SET PROBLEM: Only one stretch of the data below should be repeated: the lines from the line containing "curve.update()" through the line containing "setattr(scene.view_settings, path, value)", inclusive, exactly as they are.

GIVEN INFORMATION:
++++++++++++++++++++
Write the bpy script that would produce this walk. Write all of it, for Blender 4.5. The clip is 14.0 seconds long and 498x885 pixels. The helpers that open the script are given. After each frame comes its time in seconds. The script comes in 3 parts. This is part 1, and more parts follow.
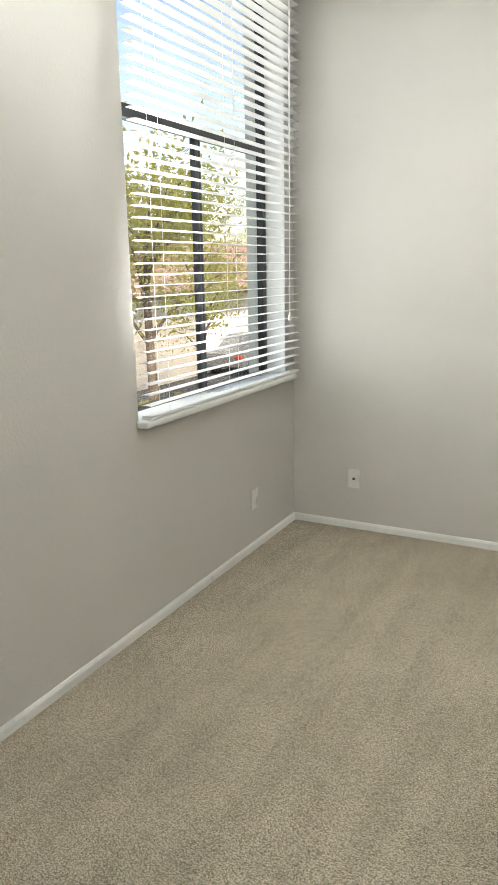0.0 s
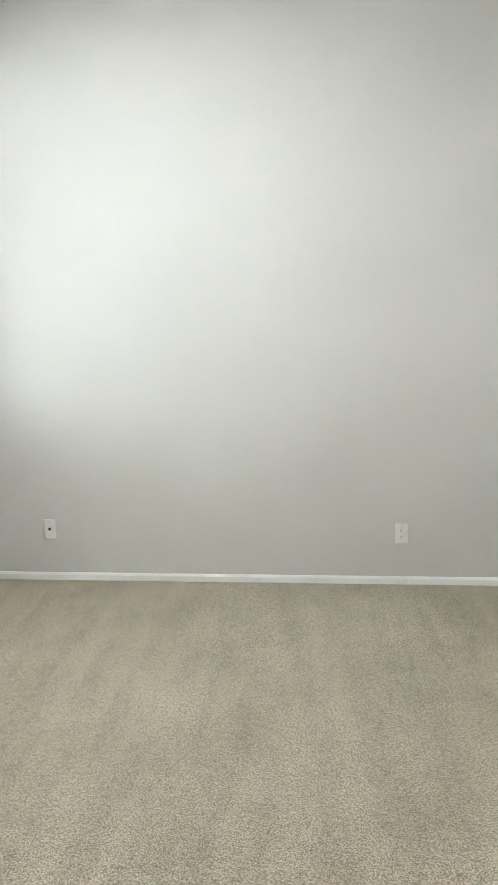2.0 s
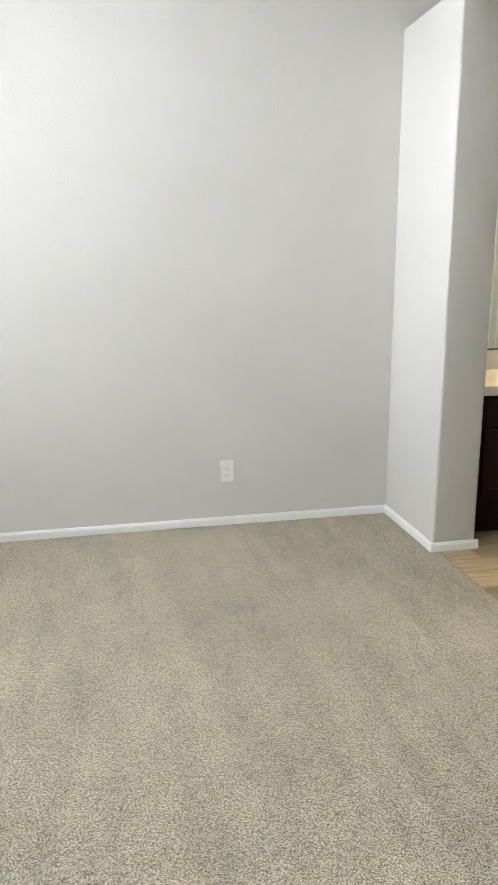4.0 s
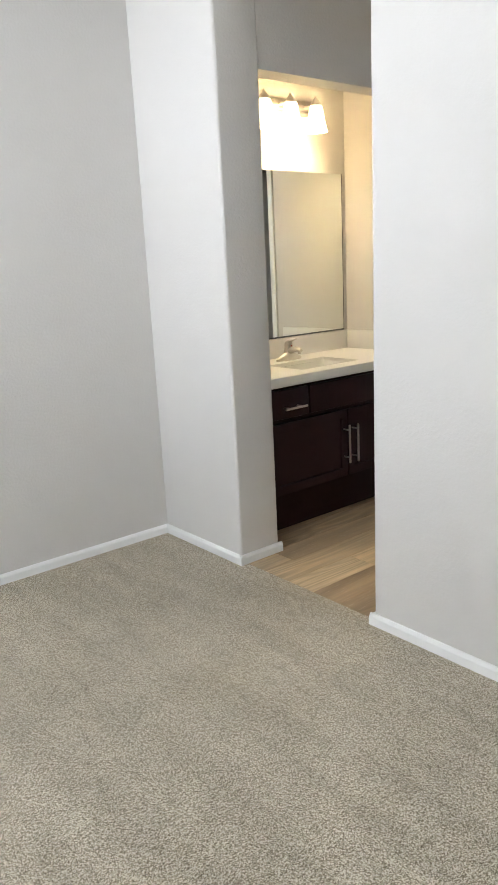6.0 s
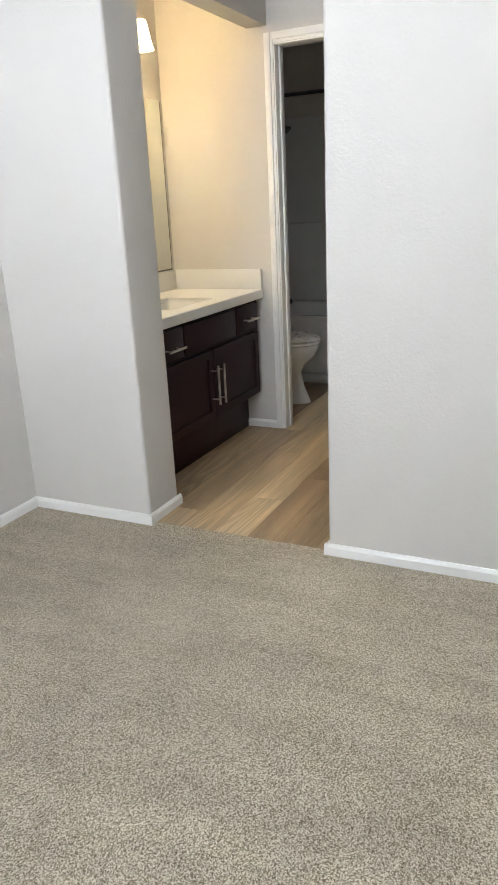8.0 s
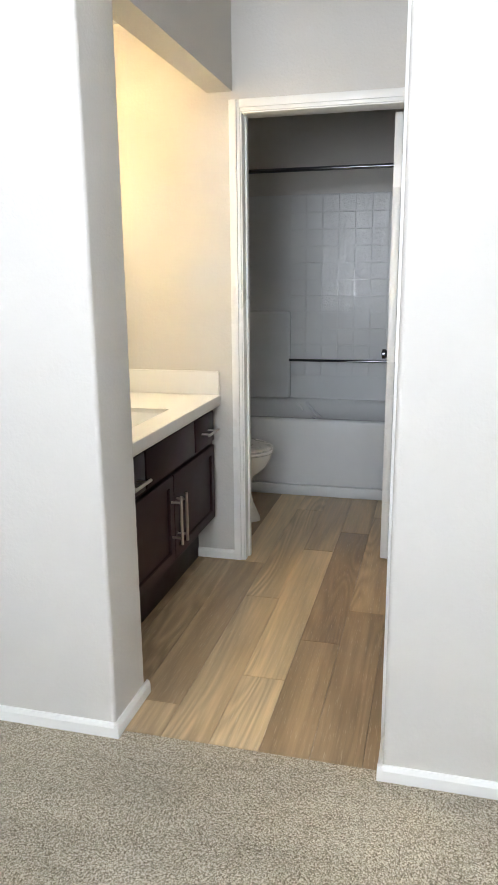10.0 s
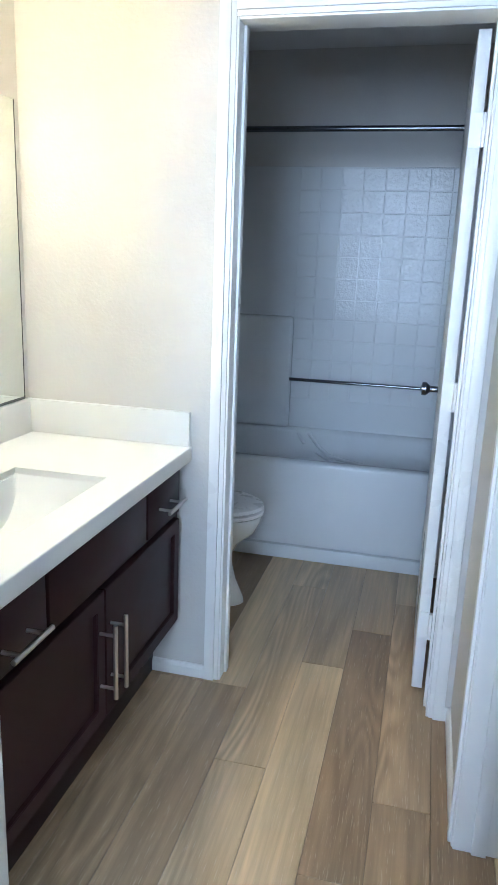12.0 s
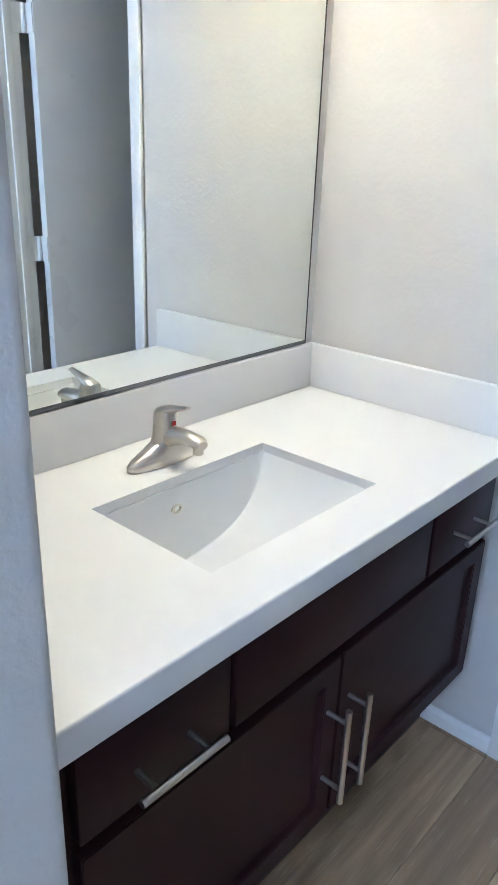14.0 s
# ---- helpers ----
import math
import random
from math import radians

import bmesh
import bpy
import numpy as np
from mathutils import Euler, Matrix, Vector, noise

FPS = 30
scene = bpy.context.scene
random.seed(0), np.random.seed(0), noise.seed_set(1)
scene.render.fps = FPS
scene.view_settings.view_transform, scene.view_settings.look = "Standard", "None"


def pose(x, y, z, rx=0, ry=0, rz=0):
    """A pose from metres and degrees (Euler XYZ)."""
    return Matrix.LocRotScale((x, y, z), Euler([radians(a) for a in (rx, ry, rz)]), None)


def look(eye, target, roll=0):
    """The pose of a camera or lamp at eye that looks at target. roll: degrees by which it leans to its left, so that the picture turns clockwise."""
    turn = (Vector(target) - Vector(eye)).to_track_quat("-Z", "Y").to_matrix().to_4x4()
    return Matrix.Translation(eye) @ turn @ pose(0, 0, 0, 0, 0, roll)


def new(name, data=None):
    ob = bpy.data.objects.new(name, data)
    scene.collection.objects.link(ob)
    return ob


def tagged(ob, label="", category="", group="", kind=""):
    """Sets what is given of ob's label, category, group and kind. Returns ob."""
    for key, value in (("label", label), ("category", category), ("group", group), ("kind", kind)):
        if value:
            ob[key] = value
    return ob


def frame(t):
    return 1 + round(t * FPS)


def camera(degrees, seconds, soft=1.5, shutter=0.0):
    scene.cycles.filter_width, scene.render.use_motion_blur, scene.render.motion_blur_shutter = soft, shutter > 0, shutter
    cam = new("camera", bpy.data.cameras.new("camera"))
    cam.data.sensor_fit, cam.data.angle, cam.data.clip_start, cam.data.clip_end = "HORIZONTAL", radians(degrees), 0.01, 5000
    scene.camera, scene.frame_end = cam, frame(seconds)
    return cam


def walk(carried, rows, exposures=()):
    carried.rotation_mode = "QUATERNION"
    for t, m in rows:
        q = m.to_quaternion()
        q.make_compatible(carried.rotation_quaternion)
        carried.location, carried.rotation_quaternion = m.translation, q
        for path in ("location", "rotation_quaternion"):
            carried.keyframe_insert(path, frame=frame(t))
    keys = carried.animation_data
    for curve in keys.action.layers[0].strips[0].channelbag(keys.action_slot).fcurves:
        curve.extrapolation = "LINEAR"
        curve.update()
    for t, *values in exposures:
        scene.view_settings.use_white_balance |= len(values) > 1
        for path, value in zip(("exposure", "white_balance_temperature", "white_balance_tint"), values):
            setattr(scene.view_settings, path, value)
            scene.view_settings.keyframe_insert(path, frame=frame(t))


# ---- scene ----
++++++++++++++++++++
THE RESPONSE:
        curve.update()
    for t, *values in exposures:
        scene.view_settings.use_white_balance |= len(values) > 1
        for path, value in zip(("exposure", "white_balance_temperature", "white_balance_tint"), values):
            setattr(scene.view_settings, path, value)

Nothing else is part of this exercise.